→ **Working data**
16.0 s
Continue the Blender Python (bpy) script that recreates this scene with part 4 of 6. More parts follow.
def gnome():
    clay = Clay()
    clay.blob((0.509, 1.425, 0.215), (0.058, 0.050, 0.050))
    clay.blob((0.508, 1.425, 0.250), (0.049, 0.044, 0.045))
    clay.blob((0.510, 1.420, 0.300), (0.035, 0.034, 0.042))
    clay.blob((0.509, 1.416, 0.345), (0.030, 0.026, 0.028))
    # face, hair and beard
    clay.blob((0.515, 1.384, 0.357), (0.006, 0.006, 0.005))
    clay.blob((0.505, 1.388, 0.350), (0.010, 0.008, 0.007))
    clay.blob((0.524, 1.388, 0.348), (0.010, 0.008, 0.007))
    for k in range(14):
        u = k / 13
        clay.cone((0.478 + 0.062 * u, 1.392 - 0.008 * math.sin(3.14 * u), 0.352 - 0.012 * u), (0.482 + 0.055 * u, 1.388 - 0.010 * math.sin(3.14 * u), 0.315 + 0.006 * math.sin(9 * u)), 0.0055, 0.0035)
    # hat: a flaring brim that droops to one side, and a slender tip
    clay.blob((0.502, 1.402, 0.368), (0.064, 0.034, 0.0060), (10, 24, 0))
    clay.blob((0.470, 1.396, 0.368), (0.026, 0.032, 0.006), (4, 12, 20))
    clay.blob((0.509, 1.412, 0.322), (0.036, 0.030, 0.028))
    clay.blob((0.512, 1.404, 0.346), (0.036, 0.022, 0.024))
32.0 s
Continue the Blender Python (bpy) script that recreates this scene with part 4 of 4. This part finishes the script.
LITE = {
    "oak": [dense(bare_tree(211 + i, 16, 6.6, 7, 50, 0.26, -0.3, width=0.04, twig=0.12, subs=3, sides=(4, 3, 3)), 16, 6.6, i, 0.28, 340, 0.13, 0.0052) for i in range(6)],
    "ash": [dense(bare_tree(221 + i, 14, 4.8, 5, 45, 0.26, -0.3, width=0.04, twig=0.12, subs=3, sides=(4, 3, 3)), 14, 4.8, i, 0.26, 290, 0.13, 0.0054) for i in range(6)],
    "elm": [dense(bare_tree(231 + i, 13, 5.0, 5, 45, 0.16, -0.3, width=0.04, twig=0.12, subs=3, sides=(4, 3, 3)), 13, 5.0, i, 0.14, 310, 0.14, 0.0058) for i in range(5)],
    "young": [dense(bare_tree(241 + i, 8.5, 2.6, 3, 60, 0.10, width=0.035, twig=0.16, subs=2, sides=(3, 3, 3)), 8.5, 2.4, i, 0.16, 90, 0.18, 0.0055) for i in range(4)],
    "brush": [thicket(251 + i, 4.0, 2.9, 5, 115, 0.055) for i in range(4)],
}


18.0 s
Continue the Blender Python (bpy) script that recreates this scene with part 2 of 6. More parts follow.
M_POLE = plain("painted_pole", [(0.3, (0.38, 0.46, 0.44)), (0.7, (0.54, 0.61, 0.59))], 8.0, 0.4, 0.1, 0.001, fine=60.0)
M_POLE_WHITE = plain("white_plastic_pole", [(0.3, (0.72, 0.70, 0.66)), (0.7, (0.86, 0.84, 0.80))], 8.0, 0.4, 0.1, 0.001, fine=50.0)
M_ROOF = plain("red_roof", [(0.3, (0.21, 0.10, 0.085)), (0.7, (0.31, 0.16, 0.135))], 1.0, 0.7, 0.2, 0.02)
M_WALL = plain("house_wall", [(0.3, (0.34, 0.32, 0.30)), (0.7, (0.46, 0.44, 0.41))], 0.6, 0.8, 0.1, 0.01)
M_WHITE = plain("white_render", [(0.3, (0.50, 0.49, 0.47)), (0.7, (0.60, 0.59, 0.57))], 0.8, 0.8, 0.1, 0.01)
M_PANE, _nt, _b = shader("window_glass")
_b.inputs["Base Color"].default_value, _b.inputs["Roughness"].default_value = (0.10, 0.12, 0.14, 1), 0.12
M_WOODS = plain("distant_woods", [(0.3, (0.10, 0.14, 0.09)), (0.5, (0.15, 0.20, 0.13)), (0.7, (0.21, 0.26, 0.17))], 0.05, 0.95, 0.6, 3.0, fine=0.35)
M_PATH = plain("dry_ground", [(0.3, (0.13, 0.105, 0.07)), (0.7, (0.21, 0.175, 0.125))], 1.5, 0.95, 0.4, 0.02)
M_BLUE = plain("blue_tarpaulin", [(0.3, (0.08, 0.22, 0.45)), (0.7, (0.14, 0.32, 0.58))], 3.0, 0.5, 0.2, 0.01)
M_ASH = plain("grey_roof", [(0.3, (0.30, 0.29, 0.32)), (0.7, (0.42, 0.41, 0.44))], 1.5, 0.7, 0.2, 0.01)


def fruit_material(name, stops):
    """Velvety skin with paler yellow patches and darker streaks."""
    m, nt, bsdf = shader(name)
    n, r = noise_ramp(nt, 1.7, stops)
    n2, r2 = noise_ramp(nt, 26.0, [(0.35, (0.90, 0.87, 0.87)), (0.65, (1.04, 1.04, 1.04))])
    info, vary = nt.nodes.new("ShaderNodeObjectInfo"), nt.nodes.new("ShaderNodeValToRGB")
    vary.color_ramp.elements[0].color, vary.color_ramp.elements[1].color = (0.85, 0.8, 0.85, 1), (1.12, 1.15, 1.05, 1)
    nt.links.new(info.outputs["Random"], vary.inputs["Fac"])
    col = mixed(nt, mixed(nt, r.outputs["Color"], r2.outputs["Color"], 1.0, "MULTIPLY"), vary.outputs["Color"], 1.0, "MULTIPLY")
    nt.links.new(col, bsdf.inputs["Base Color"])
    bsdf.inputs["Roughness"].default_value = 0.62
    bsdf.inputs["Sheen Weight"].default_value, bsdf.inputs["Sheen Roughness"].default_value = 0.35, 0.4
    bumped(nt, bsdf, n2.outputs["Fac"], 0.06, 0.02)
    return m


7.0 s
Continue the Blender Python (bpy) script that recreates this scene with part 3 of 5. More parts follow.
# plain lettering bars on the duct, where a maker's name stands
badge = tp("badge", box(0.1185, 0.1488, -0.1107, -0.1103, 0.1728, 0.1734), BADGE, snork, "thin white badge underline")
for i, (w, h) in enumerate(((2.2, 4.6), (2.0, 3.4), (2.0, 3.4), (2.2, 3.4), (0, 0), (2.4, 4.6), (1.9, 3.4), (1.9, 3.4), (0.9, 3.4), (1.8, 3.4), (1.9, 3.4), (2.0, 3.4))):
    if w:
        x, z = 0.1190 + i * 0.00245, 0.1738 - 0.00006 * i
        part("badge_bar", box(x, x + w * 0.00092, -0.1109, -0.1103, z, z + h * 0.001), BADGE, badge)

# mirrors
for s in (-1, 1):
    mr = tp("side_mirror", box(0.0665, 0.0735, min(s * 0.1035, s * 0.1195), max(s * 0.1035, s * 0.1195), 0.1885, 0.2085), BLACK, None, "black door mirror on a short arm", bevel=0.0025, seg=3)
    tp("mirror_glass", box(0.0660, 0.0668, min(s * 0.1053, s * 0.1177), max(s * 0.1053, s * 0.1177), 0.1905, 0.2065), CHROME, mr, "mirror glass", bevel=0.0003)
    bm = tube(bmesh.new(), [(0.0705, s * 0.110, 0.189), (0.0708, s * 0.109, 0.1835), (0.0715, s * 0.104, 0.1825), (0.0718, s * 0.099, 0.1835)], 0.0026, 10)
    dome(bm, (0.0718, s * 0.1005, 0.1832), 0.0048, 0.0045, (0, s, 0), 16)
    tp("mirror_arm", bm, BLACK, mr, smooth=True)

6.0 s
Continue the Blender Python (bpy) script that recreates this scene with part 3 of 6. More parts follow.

→ **What to do**
Write out all the entries exactly.

→ **Worked answer**
16.0 s
Continue the Blender Python (bpy) script that recreates this scene with part 4 of 6. More parts follow.
def gnome():
    clay = Clay()
    clay.blob((0.509, 1.425, 0.215), (0.058, 0.050, 0.050))
    clay.blob((0.508, 1.425, 0.250), (0.049, 0.044, 0.045))
    clay.blob((0.510, 1.420, 0.300), (0.035, 0.034, 0.042))
    clay.blob((0.509, 1.416, 0.345), (0.030, 0.026, 0.028))
    # face, hair and beard
    clay.blob((0.515, 1.384, 0.357), (0.006, 0.006, 0.005))
    clay.blob((0.505, 1.388, 0.350), (0.010, 0.008, 0.007))
    clay.blob((0.524, 1.388, 0.348), (0.010, 0.008, 0.007))
    for k in range(14):
        u = k / 13
        clay.cone((0.478 + 0.062 * u, 1.392 - 0.008 * math.sin(3.14 * u), 0.352 - 0.012 * u), (0.482 + 0.055 * u, 1.388 - 0.010 * math.sin(3.14 * u), 0.315 + 0.006 * math.sin(9 * u)), 0.0055, 0.0035)
    # hat: a flaring brim that droops to one side, and a slender tip
    clay.blob((0.502, 1.402, 0.368), (0.064, 0.034, 0.0060), (10, 24, 0))
    clay.blob((0.470, 1.396, 0.368), (0.026, 0.032, 0.006), (4, 12, 20))
    clay.blob((0.509, 1.412, 0.322), (0.036, 0.030, 0.028))
    clay.blob((0.512, 1.404, 0.346), (0.036, 0.022, 0.024))
32.0 s
Continue the Blender Python (bpy) script that recreates this scene with part 4 of 4. This part finishes the script.
LITE = {
    "oak": [dense(bare_tree(211 + i, 16, 6.6, 7, 50, 0.26, -0.3, width=0.04, twig=0.12, subs=3, sides=(4, 3, 3)), 16, 6.6, i, 0.28, 340, 0.13, 0.0052) for i in range(6)],
    "ash": [dense(bare_tree(221 + i, 14, 4.8, 5, 45, 0.26, -0.3, width=0.04, twig=0.12, subs=3, sides=(4, 3, 3)), 14, 4.8, i, 0.26, 290, 0.13, 0.0054) for i in range(6)],
    "elm": [dense(bare_tree(231 + i, 13, 5.0, 5, 45, 0.16, -0.3, width=0.04, twig=0.12, subs=3, sides=(4, 3, 3)), 13, 5.0, i, 0.14, 310, 0.14, 0.0058) for i in range(5)],
    "young": [dense(bare_tree(241 + i, 8.5, 2.6, 3, 60, 0.10, width=0.035, twig=0.16, subs=2, sides=(3, 3, 3)), 8.5, 2.4, i, 0.16, 90, 0.18, 0.0055) for i in range(4)],
    "brush": [thicket(251 + i, 4.0, 2.9, 5, 115, 0.055) for i in range(4)],
}


18.0 s
Continue the Blender Python (bpy) script that recreates this scene with part 2 of 6. More parts follow.
M_POLE = plain("painted_pole", [(0.3, (0.38, 0.46, 0.44)), (0.7, (0.54, 0.61, 0.59))], 8.0, 0.4, 0.1, 0.001, fine=60.0)
M_POLE_WHITE = plain("white_plastic_pole", [(0.3, (0.72, 0.70, 0.66)), (0.7, (0.86, 0.84, 0.80))], 8.0, 0.4, 0.1, 0.001, fine=50.0)
M_ROOF = plain("red_roof", [(0.3, (0.21, 0.10, 0.085)), (0.7, (0.31, 0.16, 0.135))], 1.0, 0.7, 0.2, 0.02)
M_WALL = plain("house_wall", [(0.3, (0.34, 0.32, 0.30)), (0.7, (0.46, 0.44, 0.41))], 0.6, 0.8, 0.1, 0.01)
M_WHITE = plain("white_render", [(0.3, (0.50, 0.49, 0.47)), (0.7, (0.60, 0.59, 0.57))], 0.8, 0.8, 0.1, 0.01)
M_PANE, _nt, _b = shader("window_glass")
_b.inputs["Base Color"].default_value, _b.inputs["Roughness"].default_value = (0.10, 0.12, 0.14, 1), 0.12
M_WOODS = plain("distant_woods", [(0.3, (0.10, 0.14, 0.09)), (0.5, (0.15, 0.20, 0.13)), (0.7, (0.21, 0.26, 0.17))], 0.05, 0.95, 0.6, 3.0, fine=0.35)
M_PATH = plain("dry_ground", [(0.3, (0.13, 0.105, 0.07)), (0.7, (0.21, 0.175, 0.125))], 1.5, 0.95, 0.4, 0.02)
M_BLUE = plain("blue_tarpaulin", [(0.3, (0.08, 0.22, 0.45)), (0.7, (0.14, 0.32, 0.58))], 3.0, 0.5, 0.2, 0.01)
M_ASH = plain("grey_roof", [(0.3, (0.30, 0.29, 0.32)), (0.7, (0.42, 0.41, 0.44))], 1.5, 0.7, 0.2, 0.01)


def fruit_material(name, stops):
    """Velvety skin with paler yellow patches and darker streaks."""
    m, nt, bsdf = shader(name)
    n, r = noise_ramp(nt, 1.7, stops)
    n2, r2 = noise_ramp(nt, 26.0, [(0.35, (0.90, 0.87, 0.87)), (0.65, (1.04, 1.04, 1.04))])
    info, vary = nt.nodes.new("ShaderNodeObjectInfo"), nt.nodes.new("ShaderNodeValToRGB")
    vary.color_ramp.elements[0].color, vary.color_ramp.elements[1].color = (0.85, 0.8, 0.85, 1), (1.12, 1.15, 1.05, 1)
    nt.links.new(info.outputs["Random"], vary.inputs["Fac"])
    col = mixed(nt, mixed(nt, r.outputs["Color"], r2.outputs["Color"], 1.0, "MULTIPLY"), vary.outputs["Color"], 1.0, "MULTIPLY")
    nt.links.new(col, bsdf.inputs["Base Color"])
    bsdf.inputs["Roughness"].default_value = 0.62
    bsdf.inputs["Sheen Weight"].default_value, bsdf.inputs["Sheen Roughness"].default_value = 0.35, 0.4
    bumped(nt, bsdf, n2.outputs["Fac"], 0.06, 0.02)
    return m


7.0 s
Continue the Blender Python (bpy) script that recreates this scene with part 3 of 5. More parts follow.
# plain lettering bars on the duct, where a maker's name stands
badge = tp("badge", box(0.1185, 0.1488, -0.1107, -0.1103, 0.1728, 0.1734), BADGE, snork, "thin white badge underline")
for i, (w, h) in enumerate(((2.2, 4.6), (2.0, 3.4), (2.0, 3.4), (2.2, 3.4), (0, 0), (2.4, 4.6), (1.9, 3.4), (1.9, 3.4), (0.9, 3.4), (1.8, 3.4), (1.9, 3.4), (2.0, 3.4))):
    if w:
        x, z = 0.1190 + i * 0.00245, 0.1738 - 0.00006 * i
        part("badge_bar", box(x, x + w * 0.00092, -0.1109, -0.1103, z, z + h * 0.001), BADGE, badge)

# mirrors
for s in (-1, 1):
    mr = tp("side_mirror", box(0.0665, 0.0735, min(s * 0.1035, s * 0.1195), max(s * 0.1035, s * 0.1195), 0.1885, 0.2085), BLACK, None, "black door mirror on a short arm", bevel=0.0025, seg=3)
    tp("mirror_glass", box(0.0660, 0.0668, min(s * 0.1053, s * 0.1177), max(s * 0.1053, s * 0.1177), 0.1905, 0.2065), CHROME, mr, "mirror glass", bevel=0.0003)
    bm = tube(bmesh.new(), [(0.0705, s * 0.110, 0.189), (0.0708, s * 0.109, 0.1835), (0.0715, s * 0.104, 0.1825), (0.0718, s * 0.099, 0.1835)], 0.0026, 10)
    dome(bm, (0.0718, s * 0.1005, 0.1832), 0.0048, 0.0045, (0, s, 0), 16)
    tp("mirror_arm", bm, BLACK, mr, smooth=True)

6.0 s
Continue the Blender Python (bpy) script that recreates this scene with part 3 of 6. More parts follow.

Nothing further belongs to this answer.